-- start RECORDED DATA --

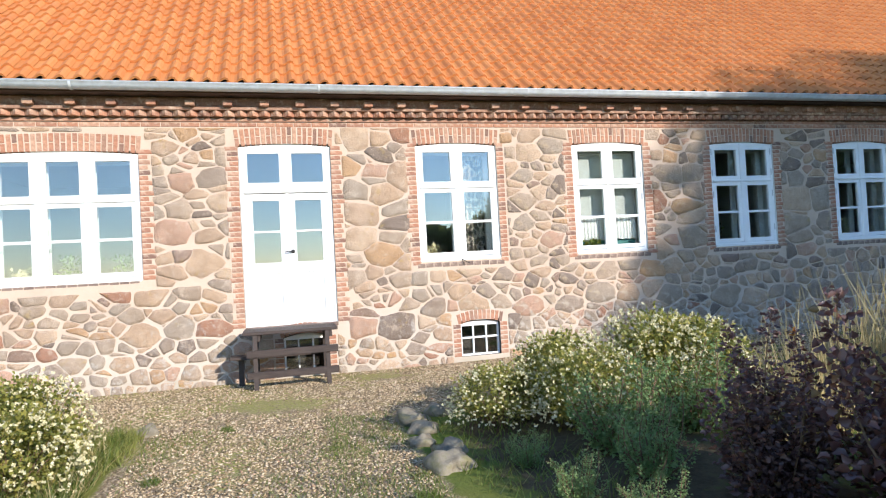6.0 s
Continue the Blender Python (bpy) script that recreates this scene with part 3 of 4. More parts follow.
def roof_body():
    t = 0.05
    dz = t / math.cos(SLOPE)
    pts = []
    for x, z in ((EAVE_X - 0.03, EAVE_Z + 0.0), (RIDGE_X, RIDGE_Z - 0.03), (2 * RIDGE_X - EAVE_X, EAVE_Z)):
        pts.append((x, z - 0.06))
    hz = EAVE_Z + (EAVE_X - HIP_X) * math.tan(SLOPE) - 0.09
    y_end = Y_B + 0.05
    vs = [(pts[0][0], Y_A - 0.1, pts[0][1]), (pts[0][0], y_end, pts[0][1]), (HIP_X, y_end, hz), (pts[1][0], HIP_Y, pts[1][1]), (pts[1][0], Y_A - 0.1, pts[1][1]),
          (2 * RIDGE_X - HIP_X, y_end, hz), (pts[2][0], y_end, pts[2][1]), (pts[2][0], Y_A - 0.1, pts[2][1])]
    vs += [(x, y, z - dz) for x, y, z in vs]
    top = [(0, 1, 2, 3, 4), (4, 3, 5, 6, 7), (2, 5, 3)]
    fs = top + [tuple(i + 8 for i in f[::-1]) for f in top]
    for loop in ((0, 1), (1, 2), (2, 5), (5, 6), (6, 7), (7, 4), (4, 0)):
        a, b = loop
        fs.append((a, a + 8, b + 8, b))
    return mesh_of("roof", vs, fs, BOARD)


ROOF = tagged(new("roof", roof_body()), "steep roof of orange clay pantiles with small half-hip", "roof", kind="structure")


def pantile():
    """An S-shaped tile: x across, y up the slope, z out of the roof."""
    w, l = 0.235, 0.345
    prof = [(0.0, 0.010), (0.03, 0.0), (0.085, 0.0), (0.118, 0.014), (0.15, 0.044), (0.185, 0.060), (0.216, 0.048), (0.24, 0.012)]
    n = len(prof)
    vs = [(x, 0, z + 0.034) for x, z in prof] + [(x, l, z + 0.000) for x, z in prof] + [(x, 0, z + 0.004) for x, z in prof]
    fs = [(i, i + 1, n + i + 1, n + i) for i in range(n - 1)] + [(2 * n + i, 2 * n + i + 1, i + 1, i) for i in range(n - 1)]
    return vs, fs


TW, TL = 0.205, 0.305
slope_len = math.hypot(EAVE_X - RIDGE_X, RIDGE_Z - EAVE_Z)
U, V, NRM = Vector((0, 1, 0)), Vector((-math.cos(SLOPE), 0, math.sin(SLOPE))), Vector((math.sin(SLOPE), 0, math.cos(SLOPE)))
pv, pf = pantile()
tile_mesh = mesh_of("tile", pv, pf, TILE, smooth=False)
many, near_tiles = [], 0
rng = random.Random(5)
rows_n = int(slope_len / TL)
for r in range(rows_n):
    for c in range(int((Y_B + 0.1 - Y_A) / TW)):
        y = Y_A + c * TW
        x = EAVE_X + 0.05 - math.cos(SLOPE) * r * TL
        if x < HIP_X + 0.1 and y > Y_B - (HIP_X - x) / (HIP_X - RIDGE_X) * (Y_B - HIP_Y) - 0.2:
            continue
        o = Vector((EAVE_X + 0.05, y, EAVE_Z - 0.045)) + V * (r * TL + rng.uniform(-0.006, 0.006))
        tilt, lift = rng.uniform(-0.006, 0.006), rng.uniform(0, 0.006)
        m = Matrix((U, V, NRM)).transposed().to_4x4()
        m = Matrix.Translation(o + NRM * lift) @ m @ Matrix.Rotation(tilt, 4, "Z")
        if r < 8 and -3.4 < y < 4.2 and near_tiles < 300:
            near_tiles += 1
            put_part("tile", tile_mesh, ROOF, at=m)
        else:
            many.append(m)
pa = np.array(pv)
allv = np.concatenate([pa @ np.array(m.to_3x3()).T + np.array(m.translation) for m in many])
allf = (np.arange(len(many))[:, None, None] * len(pv) + np.array(pf)[None]).reshape(-1, 4)
tagged(put_part("tiles", mesh_of("tiles", allv.tolist(), allf.tolist(), TILE), ROOF), kind="stuff")
# ridge tiles, verge boards
half = [(0.13 * math.cos(a), 0.11 * math.sin(a)) for a in np.linspace(-0.35, math.pi + 0.35, 9)]
n_ridge = int((HIP_Y - Y_A) / 0.36)
ridge_v = [(x * k, y, z * k) for y, k in ((0, 1.1), (0.39, 0.95)) for x, z in half]
ridge_f = [(i + 1, i, 9 + i, 10 + i) for i in range(8)]
ridge_mesh = mesh_of("ridge_tile", ridge_v, ridge_f, TILE)
for i in range(n_ridge + 1):
    put_part("ridge_tile", ridge_mesh, ROOF, at=Matrix.Translation((RIDGE_X, Y_A + i * 0.36, RIDGE_Z - 0.02 + rng.uniform(-0.005, 0.005))))
for a, b in (((EAVE_X, Y_B + 0.02, EAVE_Z + 0.02), (HIP_X, Y_B + 0.02, EAVE_Z + (EAVE_X - HIP_X) * math.tan(SLOPE))),
             ((HIP_X, Y_B + 0.02, EAVE_Z + (EAVE_X - HIP_X) * math.tan(SLOPE)), (RIDGE_X, HIP_Y, RIDGE_Z))):
    put_part("verge", mesh_of("verge", *tube([a, b], [0.11, 0.11], 8), TILE), ROOF, "row of rounded verge tiles")
put_part("eaves_board", box("eaves_board", (0.10, Y_A, 3.935), (0.30, Y_B, 3.985), BOARD, 0.004), ROOF, "dark brown eaves board")


def chimney(y):
    ob = thing("chimney", "red brick chimney with a corbelled cap on the ridge", "chimney", "chimneys on the roof ridge")
    x0, x1, z0 = RIDGE_X + 0.05, RIDGE_X + 0.6, 8.4
    y0, y1 = y - 0.27, y + 0.27
    put_part("shaft", box("shaft", (x0 - 0.1, y0, z0), (x1, y1, 10.55), BRICK, 0.01), ob)
    put_part("base_course", box("base_course", (x0 - 0.14, y0 - 0.05, z0), (x1 + 0.06, y1 + 0.05, 9.42), BRICK, 0.02), ob)
    put_part("cap", box("cap", (x0 - 0.16, y0 - 0.06, 10.38), (x1 + 0.06, y1 + 0.06, 10.52), BRICK, 0.01), ob)
    put_part("cap_top", box("cap_top", (x0 - 0.12, y0 - 0.03, 10.52), (x1 + 0.03, y1 + 0.03, 10.64), BRICK, 0.01), ob)
    for z in np.arange(9.5, 10.36, 0.067):
        put_part("mortar_joint", mesh_of("mortar_joint", *ring_box(x0 - 0.102, x1 + 0.002, y0 - 0.002, y1 + 0.002, z, z + 0.012), MORTAR), ob)
    return ob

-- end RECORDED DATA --

#### DESCRIPTION OF THE TASK
Restate only the lines running from the start of the material above through the line containing "vs, fs, BOARD)", ends included. No pictures.

#### FINAL RESULT
6.0 s
Continue the Blender Python (bpy) script that recreates this scene with part 3 of 4. More parts follow.
def roof_body():
    t = 0.05
    dz = t / math.cos(SLOPE)
    pts = []
    for x, z in ((EAVE_X - 0.03, EAVE_Z + 0.0), (RIDGE_X, RIDGE_Z - 0.03), (2 * RIDGE_X - EAVE_X, EAVE_Z)):
        pts.append((x, z - 0.06))
    hz = EAVE_Z + (EAVE_X - HIP_X) * math.tan(SLOPE) - 0.09
    y_end = Y_B + 0.05
    vs = [(pts[0][0], Y_A - 0.1, pts[0][1]), (pts[0][0], y_end, pts[0][1]), (HIP_X, y_end, hz), (pts[1][0], HIP_Y, pts[1][1]), (pts[1][0], Y_A - 0.1, pts[1][1]),
          (2 * RIDGE_X - HIP_X, y_end, hz), (pts[2][0], y_end, pts[2][1]), (pts[2][0], Y_A - 0.1, pts[2][1])]
    vs += [(x, y, z - dz) for x, y, z in vs]
    top = [(0, 1, 2, 3, 4), (4, 3, 5, 6, 7), (2, 5, 3)]
    fs = top + [tuple(i + 8 for i in f[::-1]) for f in top]
    for loop in ((0, 1), (1, 2), (2, 5), (5, 6), (6, 7), (7, 4), (4, 0)):
        a, b = loop
        fs.append((a, a + 8, b + 8, b))
    return mesh_of("roof", vs, fs, BOARD)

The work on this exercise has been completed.